* _The exercise_:
Pictures in the data below are not part of the copy; transcribe everything else exactly.

___ Information provided ___

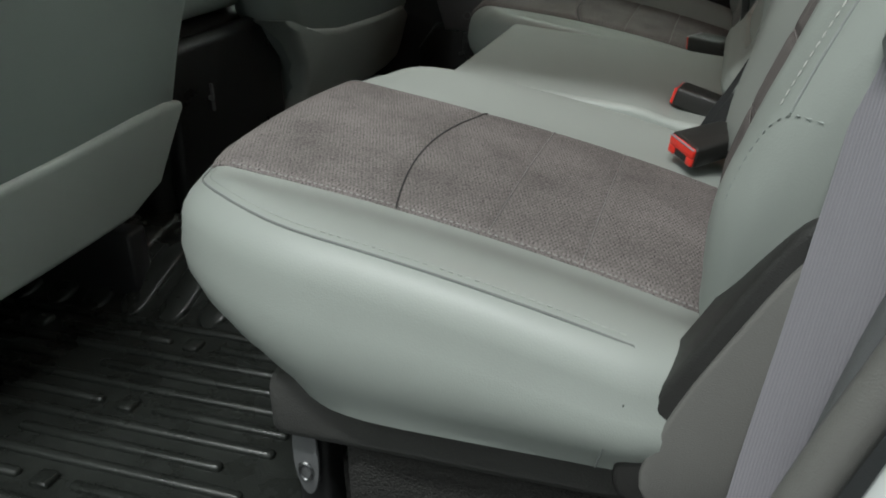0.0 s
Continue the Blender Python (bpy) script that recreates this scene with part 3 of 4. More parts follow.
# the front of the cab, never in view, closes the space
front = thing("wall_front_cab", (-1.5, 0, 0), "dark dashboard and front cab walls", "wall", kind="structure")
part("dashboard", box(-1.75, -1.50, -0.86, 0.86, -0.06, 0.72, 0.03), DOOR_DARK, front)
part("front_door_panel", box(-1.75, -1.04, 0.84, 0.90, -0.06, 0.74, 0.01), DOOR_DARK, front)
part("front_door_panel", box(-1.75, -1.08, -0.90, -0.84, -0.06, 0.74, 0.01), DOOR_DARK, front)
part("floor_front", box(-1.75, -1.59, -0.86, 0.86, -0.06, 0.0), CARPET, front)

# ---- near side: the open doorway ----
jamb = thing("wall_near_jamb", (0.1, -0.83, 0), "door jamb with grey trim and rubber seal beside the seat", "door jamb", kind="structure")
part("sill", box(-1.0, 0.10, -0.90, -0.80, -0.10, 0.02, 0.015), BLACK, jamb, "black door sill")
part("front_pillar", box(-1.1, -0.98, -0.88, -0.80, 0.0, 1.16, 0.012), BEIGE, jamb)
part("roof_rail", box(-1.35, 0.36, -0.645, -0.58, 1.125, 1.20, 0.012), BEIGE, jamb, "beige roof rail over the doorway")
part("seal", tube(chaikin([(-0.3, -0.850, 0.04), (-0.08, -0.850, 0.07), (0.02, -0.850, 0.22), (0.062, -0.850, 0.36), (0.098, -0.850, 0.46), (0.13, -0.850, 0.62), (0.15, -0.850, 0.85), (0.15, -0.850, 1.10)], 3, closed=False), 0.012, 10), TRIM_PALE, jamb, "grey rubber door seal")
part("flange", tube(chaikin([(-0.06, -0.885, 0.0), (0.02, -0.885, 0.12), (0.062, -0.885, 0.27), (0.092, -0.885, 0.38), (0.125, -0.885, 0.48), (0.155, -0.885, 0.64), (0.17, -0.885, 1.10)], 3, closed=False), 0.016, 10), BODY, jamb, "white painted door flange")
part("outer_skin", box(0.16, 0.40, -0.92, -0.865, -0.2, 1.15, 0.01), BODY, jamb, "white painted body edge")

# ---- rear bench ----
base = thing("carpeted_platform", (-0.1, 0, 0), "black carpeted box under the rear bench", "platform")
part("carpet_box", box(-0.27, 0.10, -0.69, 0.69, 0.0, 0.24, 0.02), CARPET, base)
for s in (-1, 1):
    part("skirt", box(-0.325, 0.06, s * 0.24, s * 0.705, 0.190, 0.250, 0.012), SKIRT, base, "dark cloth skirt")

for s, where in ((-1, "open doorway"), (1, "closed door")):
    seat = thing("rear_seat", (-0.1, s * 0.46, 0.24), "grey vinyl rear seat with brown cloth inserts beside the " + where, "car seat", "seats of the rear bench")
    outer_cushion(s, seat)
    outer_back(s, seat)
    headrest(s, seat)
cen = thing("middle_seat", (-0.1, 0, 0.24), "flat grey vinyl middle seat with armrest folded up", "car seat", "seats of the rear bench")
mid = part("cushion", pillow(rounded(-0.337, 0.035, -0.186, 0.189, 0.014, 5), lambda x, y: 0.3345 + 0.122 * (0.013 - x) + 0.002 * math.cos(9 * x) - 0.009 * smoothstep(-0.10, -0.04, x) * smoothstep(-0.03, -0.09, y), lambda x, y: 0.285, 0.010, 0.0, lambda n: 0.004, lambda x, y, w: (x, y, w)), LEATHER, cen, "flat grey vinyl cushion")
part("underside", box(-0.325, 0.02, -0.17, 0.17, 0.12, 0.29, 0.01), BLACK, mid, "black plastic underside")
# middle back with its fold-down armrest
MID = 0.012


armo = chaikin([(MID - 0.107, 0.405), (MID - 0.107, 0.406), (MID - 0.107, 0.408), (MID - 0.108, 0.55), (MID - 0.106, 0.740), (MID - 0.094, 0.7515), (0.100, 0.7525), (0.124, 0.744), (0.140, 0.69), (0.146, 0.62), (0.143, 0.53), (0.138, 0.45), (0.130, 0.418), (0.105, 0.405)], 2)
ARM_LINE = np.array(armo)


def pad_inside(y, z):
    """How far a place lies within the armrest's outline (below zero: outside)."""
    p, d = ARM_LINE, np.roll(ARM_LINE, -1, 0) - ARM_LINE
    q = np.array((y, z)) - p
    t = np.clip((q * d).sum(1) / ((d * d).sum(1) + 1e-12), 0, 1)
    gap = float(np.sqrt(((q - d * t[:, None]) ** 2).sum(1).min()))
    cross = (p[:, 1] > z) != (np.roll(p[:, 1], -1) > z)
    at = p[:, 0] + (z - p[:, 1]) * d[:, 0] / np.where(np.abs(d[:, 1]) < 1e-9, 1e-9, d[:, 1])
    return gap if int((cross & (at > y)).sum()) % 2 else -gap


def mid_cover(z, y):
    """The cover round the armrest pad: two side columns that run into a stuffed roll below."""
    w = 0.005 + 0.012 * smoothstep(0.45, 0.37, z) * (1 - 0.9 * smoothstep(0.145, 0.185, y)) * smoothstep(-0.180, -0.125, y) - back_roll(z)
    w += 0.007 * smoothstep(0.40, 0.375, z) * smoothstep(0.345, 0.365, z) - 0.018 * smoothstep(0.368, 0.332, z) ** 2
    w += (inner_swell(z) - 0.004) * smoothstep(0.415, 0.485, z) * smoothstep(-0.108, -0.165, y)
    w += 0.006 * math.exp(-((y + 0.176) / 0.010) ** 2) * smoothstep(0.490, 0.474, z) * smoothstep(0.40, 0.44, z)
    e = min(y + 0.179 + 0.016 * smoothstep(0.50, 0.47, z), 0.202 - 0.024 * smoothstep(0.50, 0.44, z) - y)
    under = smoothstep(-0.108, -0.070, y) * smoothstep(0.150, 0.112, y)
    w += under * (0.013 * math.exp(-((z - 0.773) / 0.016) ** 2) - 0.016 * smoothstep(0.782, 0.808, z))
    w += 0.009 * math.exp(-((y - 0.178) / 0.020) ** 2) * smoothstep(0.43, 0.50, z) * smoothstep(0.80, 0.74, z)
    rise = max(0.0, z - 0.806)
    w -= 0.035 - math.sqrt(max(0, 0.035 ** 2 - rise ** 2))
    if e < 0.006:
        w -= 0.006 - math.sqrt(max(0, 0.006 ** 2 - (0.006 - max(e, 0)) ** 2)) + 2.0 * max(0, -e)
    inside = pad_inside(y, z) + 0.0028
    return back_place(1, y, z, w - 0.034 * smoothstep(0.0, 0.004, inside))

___

* _Worked solution_:
0.0 s
Continue the Blender Python (bpy) script that recreates this scene with part 3 of 4. More parts follow.
# the front of the cab, never in view, closes the space
front = thing("wall_front_cab", (-1.5, 0, 0), "dark dashboard and front cab walls", "wall", kind="structure")
part("dashboard", box(-1.75, -1.50, -0.86, 0.86, -0.06, 0.72, 0.03), DOOR_DARK, front)
part("front_door_panel", box(-1.75, -1.04, 0.84, 0.90, -0.06, 0.74, 0.01), DOOR_DARK, front)
part("front_door_panel", box(-1.75, -1.08, -0.90, -0.84, -0.06, 0.74, 0.01), DOOR_DARK, front)
part("floor_front", box(-1.75, -1.59, -0.86, 0.86, -0.06, 0.0), CARPET, front)

# ---- near side: the open doorway ----
jamb = thing("wall_near_jamb", (0.1, -0.83, 0), "door jamb with grey trim and rubber seal beside the seat", "door jamb", kind="structure")
part("sill", box(-1.0, 0.10, -0.90, -0.80, -0.10, 0.02, 0.015), BLACK, jamb, "black door sill")
part("front_pillar", box(-1.1, -0.98, -0.88, -0.80, 0.0, 1.16, 0.012), BEIGE, jamb)
part("roof_rail", box(-1.35, 0.36, -0.645, -0.58, 1.125, 1.20, 0.012), BEIGE, jamb, "beige roof rail over the doorway")
part("seal", tube(chaikin([(-0.3, -0.850, 0.04), (-0.08, -0.850, 0.07), (0.02, -0.850, 0.22), (0.062, -0.850, 0.36), (0.098, -0.850, 0.46), (0.13, -0.850, 0.62), (0.15, -0.850, 0.85), (0.15, -0.850, 1.10)], 3, closed=False), 0.012, 10), TRIM_PALE, jamb, "grey rubber door seal")
part("flange", tube(chaikin([(-0.06, -0.885, 0.0), (0.02, -0.885, 0.12), (0.062, -0.885, 0.27), (0.092, -0.885, 0.38), (0.125, -0.885, 0.48), (0.155, -0.885, 0.64), (0.17, -0.885, 1.10)], 3, closed=False), 0.016, 10), BODY, jamb, "white painted door flange")
part("outer_skin", box(0.16, 0.40, -0.92, -0.865, -0.2, 1.15, 0.01), BODY, jamb, "white painted body edge")

# ---- rear bench ----
base = thing("carpeted_platform", (-0.1, 0, 0), "black carpeted box under the rear bench", "platform")
part("carpet_box", box(-0.27, 0.10, -0.69, 0.69, 0.0, 0.24, 0.02), CARPET, base)
for s in (-1, 1):
    part("skirt", box(-0.325, 0.06, s * 0.24, s * 0.705, 0.190, 0.250, 0.012), SKIRT, base, "dark cloth skirt")

for s, where in ((-1, "open doorway"), (1, "closed door")):
    seat = thing("rear_seat", (-0.1, s * 0.46, 0.24), "grey vinyl rear seat with brown cloth inserts beside the " + where, "car seat", "seats of the rear bench")
    outer_cushion(s, seat)
    outer_back(s, seat)
    headrest(s, seat)
cen = thing("middle_seat", (-0.1, 0, 0.24), "flat grey vinyl middle seat with armrest folded up", "car seat", "seats of the rear bench")
mid = part("cushion", pillow(rounded(-0.337, 0.035, -0.186, 0.189, 0.014, 5), lambda x, y: 0.3345 + 0.122 * (0.013 - x) + 0.002 * math.cos(9 * x) - 0.009 * smoothstep(-0.10, -0.04, x) * smoothstep(-0.03, -0.09, y), lambda x, y: 0.285, 0.010, 0.0, lambda n: 0.004, lambda x, y, w: (x, y, w)), LEATHER, cen, "flat grey vinyl cushion")
part("underside", box(-0.325, 0.02, -0.17, 0.17, 0.12, 0.29, 0.01), BLACK, mid, "black plastic underside")
# middle back with its fold-down armrest
MID = 0.012


armo = chaikin([(MID - 0.107, 0.405), (MID - 0.107, 0.406), (MID - 0.107, 0.408), (MID - 0.108, 0.55), (MID - 0.106, 0.740), (MID - 0.094, 0.7515), (0.100, 0.7525), (0.124, 0.744), (0.140, 0.69), (0.146, 0.62), (0.143, 0.53), (0.138, 0.45), (0.130, 0.418), (0.105, 0.405)], 2)
ARM_LINE = np.array(armo)


def pad_inside(y, z):
    """How far a place lies within the armrest's outline (below zero: outside)."""
    p, d = ARM_LINE, np.roll(ARM_LINE, -1, 0) - ARM_LINE
    q = np.array((y, z)) - p
    t = np.clip((q * d).sum(1) / ((d * d).sum(1) + 1e-12), 0, 1)
    gap = float(np.sqrt(((q - d * t[:, None]) ** 2).sum(1).min()))
    cross = (p[:, 1] > z) != (np.roll(p[:, 1], -1) > z)
    at = p[:, 0] + (z - p[:, 1]) * d[:, 0] / np.where(np.abs(d[:, 1]) < 1e-9, 1e-9, d[:, 1])
    return gap if int((cross & (at > y)).sum()) % 2 else -gap


def mid_cover(z, y):
    """The cover round the armrest pad: two side columns that run into a stuffed roll below."""
    w = 0.005 + 0.012 * smoothstep(0.45, 0.37, z) * (1 - 0.9 * smoothstep(0.145, 0.185, y)) * smoothstep(-0.180, -0.125, y) - back_roll(z)
    w += 0.007 * smoothstep(0.40, 0.375, z) * smoothstep(0.345, 0.365, z) - 0.018 * smoothstep(0.368, 0.332, z) ** 2
    w += (inner_swell(z) - 0.004) * smoothstep(0.415, 0.485, z) * smoothstep(-0.108, -0.165, y)
    w += 0.006 * math.exp(-((y + 0.176) / 0.010) ** 2) * smoothstep(0.490, 0.474, z) * smoothstep(0.40, 0.44, z)
    e = min(y + 0.179 + 0.016 * smoothstep(0.50, 0.47, z), 0.202 - 0.024 * smoothstep(0.50, 0.44, z) - y)
    under = smoothstep(-0.108, -0.070, y) * smoothstep(0.150, 0.112, y)
    w += under * (0.013 * math.exp(-((z - 0.773) / 0.016) ** 2) - 0.016 * smoothstep(0.782, 0.808, z))
    w += 0.009 * math.exp(-((y - 0.178) / 0.020) ** 2) * smoothstep(0.43, 0.50, z) * smoothstep(0.80, 0.74, z)
    rise = max(0.0, z - 0.806)
    w -= 0.035 - math.sqrt(max(0, 0.035 ** 2 - rise ** 2))
    if e < 0.006:
        w -= 0.006 - math.sqrt(max(0, 0.006 ** 2 - (0.006 - max(e, 0)) ** 2)) + 2.0 * max(0, -e)
    inside = pad_inside(y, z) + 0.0028
    return back_place(1, y, z, w - 0.034 * smoothstep(0.0, 0.004, inside))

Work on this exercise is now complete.